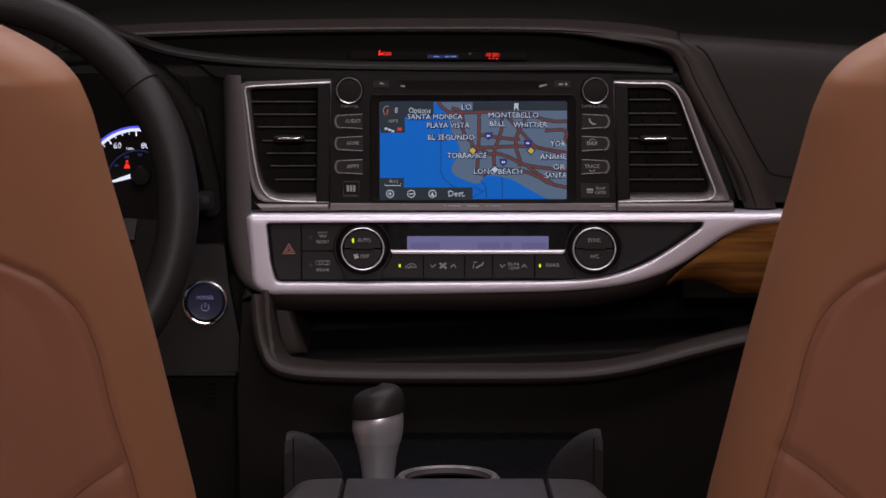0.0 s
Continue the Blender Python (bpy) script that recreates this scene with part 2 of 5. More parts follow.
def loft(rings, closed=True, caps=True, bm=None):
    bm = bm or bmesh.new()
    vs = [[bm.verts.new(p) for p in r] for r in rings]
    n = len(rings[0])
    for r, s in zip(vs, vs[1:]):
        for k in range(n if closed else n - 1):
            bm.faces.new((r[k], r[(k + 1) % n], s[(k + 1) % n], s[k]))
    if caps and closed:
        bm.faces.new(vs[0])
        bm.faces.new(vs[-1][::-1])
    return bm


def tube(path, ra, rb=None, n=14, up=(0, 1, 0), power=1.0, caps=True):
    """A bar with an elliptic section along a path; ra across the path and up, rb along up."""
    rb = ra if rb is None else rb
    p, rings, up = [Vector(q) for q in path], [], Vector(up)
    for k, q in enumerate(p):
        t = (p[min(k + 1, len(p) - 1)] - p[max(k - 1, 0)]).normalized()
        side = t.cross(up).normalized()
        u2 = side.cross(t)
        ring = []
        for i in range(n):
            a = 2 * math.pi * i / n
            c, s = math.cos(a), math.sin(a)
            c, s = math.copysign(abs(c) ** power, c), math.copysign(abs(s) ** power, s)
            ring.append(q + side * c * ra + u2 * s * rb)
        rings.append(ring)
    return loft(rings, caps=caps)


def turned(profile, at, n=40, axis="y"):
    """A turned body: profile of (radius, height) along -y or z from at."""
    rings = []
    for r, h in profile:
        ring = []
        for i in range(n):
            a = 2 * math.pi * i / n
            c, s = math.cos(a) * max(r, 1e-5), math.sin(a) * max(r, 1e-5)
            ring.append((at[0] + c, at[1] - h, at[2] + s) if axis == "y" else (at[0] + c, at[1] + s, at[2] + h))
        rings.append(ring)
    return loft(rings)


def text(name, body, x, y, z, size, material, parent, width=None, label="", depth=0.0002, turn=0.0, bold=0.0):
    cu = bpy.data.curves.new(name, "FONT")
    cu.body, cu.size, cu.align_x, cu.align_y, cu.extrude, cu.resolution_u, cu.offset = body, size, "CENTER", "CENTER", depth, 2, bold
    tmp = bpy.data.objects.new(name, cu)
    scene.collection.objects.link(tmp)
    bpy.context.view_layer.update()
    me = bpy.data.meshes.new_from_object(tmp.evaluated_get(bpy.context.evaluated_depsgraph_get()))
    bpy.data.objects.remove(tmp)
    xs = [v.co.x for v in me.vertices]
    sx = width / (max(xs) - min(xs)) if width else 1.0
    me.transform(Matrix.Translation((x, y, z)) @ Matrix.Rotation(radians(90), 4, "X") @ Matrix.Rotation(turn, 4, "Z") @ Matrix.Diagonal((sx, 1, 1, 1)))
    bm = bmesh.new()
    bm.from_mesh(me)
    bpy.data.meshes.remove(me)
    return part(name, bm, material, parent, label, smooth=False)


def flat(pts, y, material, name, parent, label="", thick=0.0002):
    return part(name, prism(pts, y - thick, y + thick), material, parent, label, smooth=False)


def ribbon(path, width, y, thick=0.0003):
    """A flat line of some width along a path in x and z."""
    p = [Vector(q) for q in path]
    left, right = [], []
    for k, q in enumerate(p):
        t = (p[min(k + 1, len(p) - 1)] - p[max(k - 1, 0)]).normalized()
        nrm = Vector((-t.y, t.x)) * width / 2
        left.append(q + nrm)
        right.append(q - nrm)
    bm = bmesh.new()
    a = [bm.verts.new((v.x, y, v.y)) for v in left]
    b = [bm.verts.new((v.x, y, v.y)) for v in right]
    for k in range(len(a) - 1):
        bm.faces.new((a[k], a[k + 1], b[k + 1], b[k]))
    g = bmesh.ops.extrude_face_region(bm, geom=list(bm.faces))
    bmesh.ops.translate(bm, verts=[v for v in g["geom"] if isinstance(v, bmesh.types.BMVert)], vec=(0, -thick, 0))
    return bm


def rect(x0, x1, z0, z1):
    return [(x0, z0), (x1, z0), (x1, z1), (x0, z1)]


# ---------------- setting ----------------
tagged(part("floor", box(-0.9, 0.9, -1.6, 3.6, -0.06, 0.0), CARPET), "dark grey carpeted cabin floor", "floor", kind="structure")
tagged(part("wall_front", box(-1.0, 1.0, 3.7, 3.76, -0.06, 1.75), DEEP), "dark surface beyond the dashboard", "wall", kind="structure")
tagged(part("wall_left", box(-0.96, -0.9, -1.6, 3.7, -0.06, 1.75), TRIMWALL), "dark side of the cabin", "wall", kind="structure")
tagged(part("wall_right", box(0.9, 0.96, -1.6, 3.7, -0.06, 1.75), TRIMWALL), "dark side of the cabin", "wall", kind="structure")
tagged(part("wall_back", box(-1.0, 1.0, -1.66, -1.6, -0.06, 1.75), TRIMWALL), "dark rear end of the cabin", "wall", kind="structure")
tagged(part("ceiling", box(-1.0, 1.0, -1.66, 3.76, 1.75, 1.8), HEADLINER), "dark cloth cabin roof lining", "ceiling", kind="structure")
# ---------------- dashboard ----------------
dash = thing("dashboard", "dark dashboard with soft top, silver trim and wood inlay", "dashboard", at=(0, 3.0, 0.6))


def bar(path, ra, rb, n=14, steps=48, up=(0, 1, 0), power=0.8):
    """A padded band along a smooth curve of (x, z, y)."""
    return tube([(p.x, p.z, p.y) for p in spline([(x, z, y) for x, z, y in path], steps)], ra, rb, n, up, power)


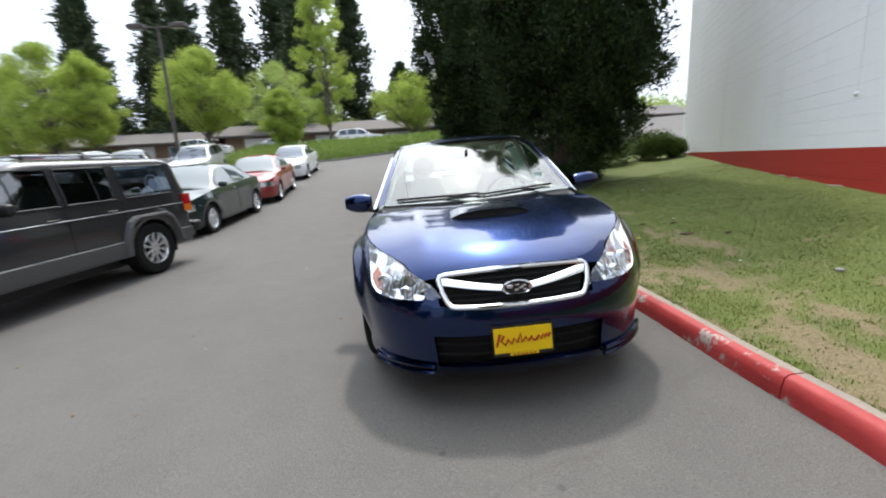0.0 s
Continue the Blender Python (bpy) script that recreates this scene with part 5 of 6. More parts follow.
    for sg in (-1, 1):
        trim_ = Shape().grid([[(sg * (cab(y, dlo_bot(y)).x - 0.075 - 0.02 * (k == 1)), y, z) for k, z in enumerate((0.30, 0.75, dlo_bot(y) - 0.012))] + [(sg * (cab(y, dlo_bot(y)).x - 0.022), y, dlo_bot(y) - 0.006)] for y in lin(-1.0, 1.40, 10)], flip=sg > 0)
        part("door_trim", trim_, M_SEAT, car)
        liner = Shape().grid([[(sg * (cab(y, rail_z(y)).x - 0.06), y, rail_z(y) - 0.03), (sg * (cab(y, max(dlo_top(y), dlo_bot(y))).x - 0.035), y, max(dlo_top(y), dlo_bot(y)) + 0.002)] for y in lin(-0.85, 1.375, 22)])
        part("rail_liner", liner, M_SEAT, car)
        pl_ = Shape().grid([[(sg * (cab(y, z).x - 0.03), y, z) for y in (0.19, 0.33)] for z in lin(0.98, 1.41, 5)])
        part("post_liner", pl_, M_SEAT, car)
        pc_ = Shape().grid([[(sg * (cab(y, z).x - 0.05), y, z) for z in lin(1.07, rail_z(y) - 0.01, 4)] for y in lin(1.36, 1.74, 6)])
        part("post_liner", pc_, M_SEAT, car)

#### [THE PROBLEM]
Where a line in the entries holds "Python", copy that line.

#### [ANSWER TO THE EXERCISE]
Continue the Blender Python (bpy) script that recreates this scene with part 2 of 5. More parts follow.
Continue the Blender Python (bpy) script that recreates this scene with part 5 of 6. More parts follow.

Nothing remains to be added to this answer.